Maror—the Bitter Herbs
Take at least one ounce of the bitter herbs. Dip it in the charoset, then shake the latter off and make the blessing “al achilat maror.” Eat without reclining.
In keeping with the custom instituted by Hillel, the great Talmudic sage, a sandwich of matzah and maror is eaten. Break off two pieces of the bottom matzah, which together should be at least one ounce. Again, take at least one ounce of bitter herbs and dip them in the charoset. Place this between the two pieces of matzah, say “kein asah Hillel . . .” and eat the sandwich while reclining.
Shulchan Orech—the Feast
The holiday meal is now served. We begin the meal with a hard-boiled egg dipped into saltwater.
A rabbi was once asked why Jews eat eggs on Passover. “Because eggs symbolize the Jew,” the rabbi answered. “The more an egg is burned or boiled, the harder it gets.”
Note: The chicken neck is not eaten at the Seder.
Tzafun—Out of Hiding
After the meal, the half-matzah which had been “hidden,” set aside for the afikoman(“dessert”), is taken out and eaten. It symbolizes the Paschal lamb, which was eaten at the end of the meal.

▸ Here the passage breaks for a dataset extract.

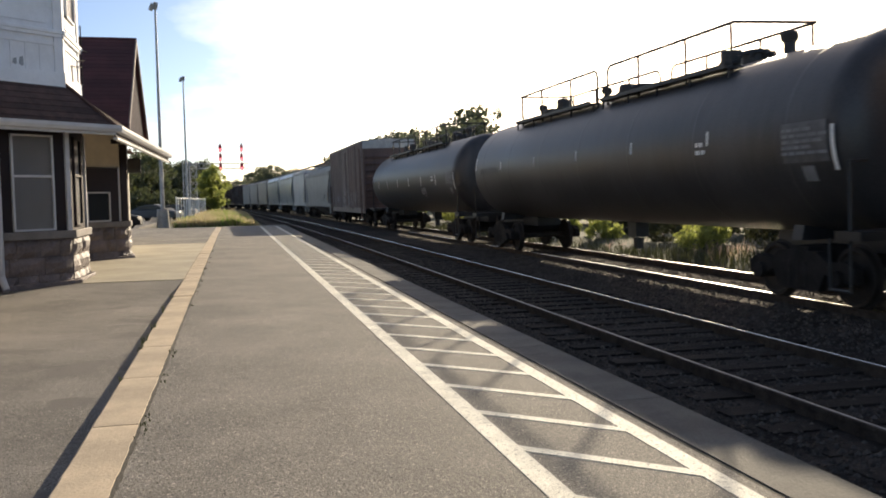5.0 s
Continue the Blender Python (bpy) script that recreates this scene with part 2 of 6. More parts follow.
M = dict(
    asphalt=mat("asphalt", (0.142, 0.127, 0.110), 0.85, 0, 0.34, 0.7, 105, 0.9, spots=(72, 0.62, (0.44, 0.39, 0.33)), bump_dist=0.007, grain=2.4, spots2=(58, 0.65, (0.05, 0.044, 0.04))),
    asphalt_dark=mat("old_asphalt", (0.132, 0.12, 0.106), 0.88, 0, 0.36, 0.5, 120, 0.7, spots=(80, 0.62, (0.34, 0.305, 0.27)), bump_dist=0.007, grain=2.4, spots2=(1.1, 0.59, (0.105, 0.094, 0.085))),
    concrete=mat("concrete", (0.44, 0.35, 0.25), 0.9, 0, 0.22, 1.4, 70, 0.35, rand=0.08),
    slab=mat("walk_concrete", (0.36, 0.32, 0.24), 0.9, 0, 0.16, 0.8, 70, 0.3),
    edge=mat("edge_concrete", (0.128, 0.119, 0.106), 0.9, 0, 0.3, 1.5, 60, 0.5, rand=0.1),
    paint=mat("white_road_paint", (0.68, 0.65, 0.555), 0.75, 0, 0.24, 3.0, 90, 0.5, spots=(38, 0.61, (0.23, 0.215, 0.19)), grain=1.2),
    lampbase=mat("pale_concrete", (0.36, 0.345, 0.32), 0.9, 0, 0.2, 2.0, 50, 0.4),
    dirt=mat("joint_dirt", (0.05, 0.042, 0.032), 0.95, 0, 0.4, 6, 60, 0.6),
    earth=mat("earth", (0.095, 0.095, 0.058), 0.95, 0, 0.4, 0.25, 20, 0.6, bump_dist=0.04),
    ballast=mat("ballast", (0.058, 0.047, 0.041), 0.95, 0, 0.5, 1.2, 34, 1.0, bump_dist=0.05, spec=0.1),
    stones=mat("ballast_stone", (0.072, 0.061, 0.053), 0.95, 0, 0.3, 8, 60, 0.3, island=0.5, spec=0.15),
    grit=mat("loose_grit", (0.13, 0.11, 0.09), 0.9, 0, 0.3, 20, 80, 0.2, island=0.85),
    grit_pale=mat("pale_grit", (0.5, 0.46, 0.4), 0.8, 0, 0.2, 20, 80, 0.2, island=0.4),
    tie=mat("creosoted_tie", (0.028, 0.022, 0.019), 0.95, 0, 0.4, 2.0, 50, 0.6, rand=0.25, spec=0.15),
    rail=mat("rusty_rail_steel", (0.062, 0.048, 0.040), 0.95, 0.0, 0.3, 6, 60, 0.2, spec=0.05),
    railhead=mat("polished_rail_head", (0.62, 0.6, 0.58), 0.22, 1.0, 0.12, 4, 50, 0.02),
    railhead_dull=mat("dull_rail_head", (0.34, 0.31, 0.28), 0.38, 0.9, 0.3, 4, 50, 0.05),
    white=mat("white_boarding", (0.78, 0.78, 0.8), 0.55, 0, 0.07, 2, 40, 0.08),
    gutter=mat("white_metal_gutter", (0.56, 0.56, 0.57), 0.35, 0, 0.07, 3, 30, 0.04),
    soffit=mat("cream_render", (0.76, 0.68, 0.54), 0.8, 0, 0.1, 1.5, 60, 0.15),
    trim=mat("dark_red_brown_trim", (0.02, 0.011, 0.011), 0.75, 0, 0.25, 3, 40, 0.1),
    shingle=mat("brown_shingle", (0.075, 0.042, 0.036), 0.9, 0, 0.3, 5, 60, 0.6, rand=0.3),
    redroof=mat("maroon_shingle", (0.072, 0.026, 0.028), 0.85, 0, 0.25, 1.0, 60, 0.4, rand=0.18),
    stone=mat("rough_sandstone", (0.158, 0.124, 0.117), 0.6, 0, 0.3, 3.0, 28, 0.7, rand=0.13, bump_dist=0.03, spec=0.6),
    mortar=mat("mortar", (0.09, 0.077, 0.073), 0.95, 0, 0.2, 4, 60, 0.5),
    sill=mat("stone_sill", (0.185, 0.165, 0.15), 0.6, 0, 0.2, 3, 40, 0.4),
    glass=glass_mat("window_glass"),
    blind=mat("grey_blind", (0.42, 0.4, 0.39), 0.8, 0, 0.12, 2, 30, 0.05),
    galv=mat("galvanised_steel", (0.33, 0.34, 0.35), 0.5, 0.5, 0.15, 2, 40, 0.08),
    fence=mat("white_fence_paint", (0.72, 0.71, 0.69), 0.6, 0, 0.1, 2, 40, 0.1),
    black=mat("black_painted_steel", (0.02, 0.02, 0.022), 0.5, 0, 0.4, 2, 40, 0.1),
    truck=mat("grimy_truck_steel", (0.022, 0.019, 0.018), 0.9, 0.0, 0.4, 4, 50, 0.3, spec=0.2),
    wheel=mat("wheel_steel", (0.032, 0.026, 0.023), 0.75, 0.1, 0.3, 5, 50, 0.1, spec=0.3),
    leaf=leaf_mat("green_leaf", (0.082, 0.098, 0.062), 0.4, (1.3, 1.3, 0.8)),
    leaf_bright=leaf_mat("bright_leaf", (0.19, 0.215, 0.08), 0.35, (2.2, 2.15, 1.6), 0.55),
    leaf_far=leaf_mat("far_leaf", (0.105, 0.12, 0.085), 0.35, (1.4, 1.4, 1.1)),
    leafdark=leaf_mat("dark_weed", (0.06, 0.066, 0.036), 0.4, (1.2, 1.2, 0.9), 0.3),
    gableface=mat("gable_shingle", (0.043, 0.035, 0.043), 0.95, 0, 0.25, 2.0, 50, 0.4, spec=0.1),
    barge=mat("mauve_board_paint", (0.13, 0.1, 0.105), 0.7, 0, 0.15, 3, 40, 0.1),
    bark=mat("bark", (0.1, 0.075, 0.055), 0.95, 0, 0.4, 5, 30, 0.8, bump_dist=0.03),
    grass=leaf_mat("dry_grass", (0.31, 0.275, 0.2), 0.4, (1.6, 1.5, 1.25), 0.5),
    plume=leaf_mat("dry_plume", (0.42, 0.33, 0.29), 0.3, (1.5, 1.4, 1.3), 0.5),
    weed=leaf_mat("green_weed", (0.13, 0.18, 0.06), 0.4, (1.9, 2.0, 1.0), 0.5),
    ink=mat("black_stencil", (0.03, 0.03, 0.033), 0.6, 0, 0.2, 4, 40, 0),
    faded=mat("faded_stencil", (0.2, 0.2, 0.21), 0.6, 0, 0.2, 4, 40, 0),
    overpaint=mat("grey_brown_overpaint", (0.40, 0.355, 0.355), 0.6, 0, 0.2, 2.5, 40, 0),
    oldtag=mat("old_purple_spray", (0.22, 0.16, 0.18), 0.6, 0, 0.3, 5, 40, 0),
    taggrey=mat("grey_violet_spray", (0.42, 0.4, 0.44), 0.6, 0, 0.35, 6, 40, 0),
    tagviolet=mat("violet_spray", (0.30, 0.27, 0.38), 0.6, 0, 0.3, 5, 40, 0),
    taggreen=mat("green_spray", (0.33, 0.42, 0.30), 0.6, 0, 0.4, 7, 40, 0),
    tagpink=mat("pink_spray", (0.52, 0.33, 0.32), 0.6, 0, 0.4, 6, 40, 0),
    tagblue=mat("pale_blue_spray", (0.40, 0.43, 0.55), 0.6, 0, 0.4, 5, 40, 0),
    tagbrown=mat("brown_spray", (0.085, 0.055, 0.055), 0.6, 0, 0.3, 6, 40, 0),
    oldfield=mat("worn_grey_spray", (0.29, 0.265, 0.26), 0.65, 0, 0.4, 5, 40, 0),
    patch=mat("grey_paint_patch", (0.5, 0.5, 0.51), 0.6, 0, 0.15, 3, 40, 0),
    fineprint=mat("faint_stencil", (0.4, 0.4, 0.41), 0.6, 0, 0.2, 4, 40, 0),
    placard=mat("white_placard", (0.75, 0.75, 0.74), 0.6, 0, 0.1, 4, 40, 0),
    yellow=mat("yellow_stripe", (0.5, 0.36, 0.06), 0.5, 0, 0.2, 4, 40, 0),
    faintpanel=mat("faint_stencil_panel", (0.11, 0.108, 0.112), 0.6, 0, 0.25, 6, 40, 0),
    tantext=mat("tan_stencil", (0.3, 0.25, 0.19), 0.6, 0, 0.2, 4, 40, 0),
    rubber=mat("tyre_rubber", (0.02, 0.02, 0.02), 0.8, 0, 0.2, 6, 60, 0.2),
    carpaint=mat("grey_car_paint", (0.05, 0.052, 0.058), 0.45, 0.1, 0.05, 2, 30, 0),
    carblack=mat("black_car_paint", (0.012, 0.012, 0.013), 0.6, 0, 0.05, 2, 30, 0, spec=0.2),
    redlens=glow_mat("red_signal_lens", (1.0, 0.16, 0.2), 3.0),
    gantry=mat("aluminium_paint", (0.42, 0.43, 0.44), 0.6, 0, 0.15, 2, 30, 0.05),
    # Grating colour darkened to carry the shade of the roof walks' undersides.
    grating=mat("shade_dark_grating", (0.10, 0.10, 0.105), 0.8, 0, 0.3, 4, 40, 0.1, spec=0.2),
    signal_red=mat("signal_red_paint", (0.4, 0.04, 0.06), 0.6, 0, 0.2, 3, 30, 0.05),
)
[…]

Everyone should eat at least 1½ ounces of matzah, reclining, before midnight. After eating the afikoman, we do not eat or drink anything except for the two remaining cups of wine.
Berach—Blessings After the Meal
A third cup of wine is filled and Grace is recited. After the Grace we recite the blessing over wine and drink the third cup while reclining.
Now we fill the cup of Elijah and our own cups with wine. We open the door and recite the passage which is an invitation to the Prophet Elijah, the harbinger of the coming of Moshiach, our righteous Messiah.
Hallel—Songs of Praise
At this point, having recognized the Almighty and His unique guidance of the Jewish people, we go still further and sing His praises as L‑rd of the entire universe.
After reciting the Hallel, we again recite the blessing over wine and drink the fourth cup, reclining.
Having carried out the Seder service properly, we are sure that it has been well received by the Almighty. We then say “Leshanah haba’ah bee-rushalayim—Next year in Jerusalem.”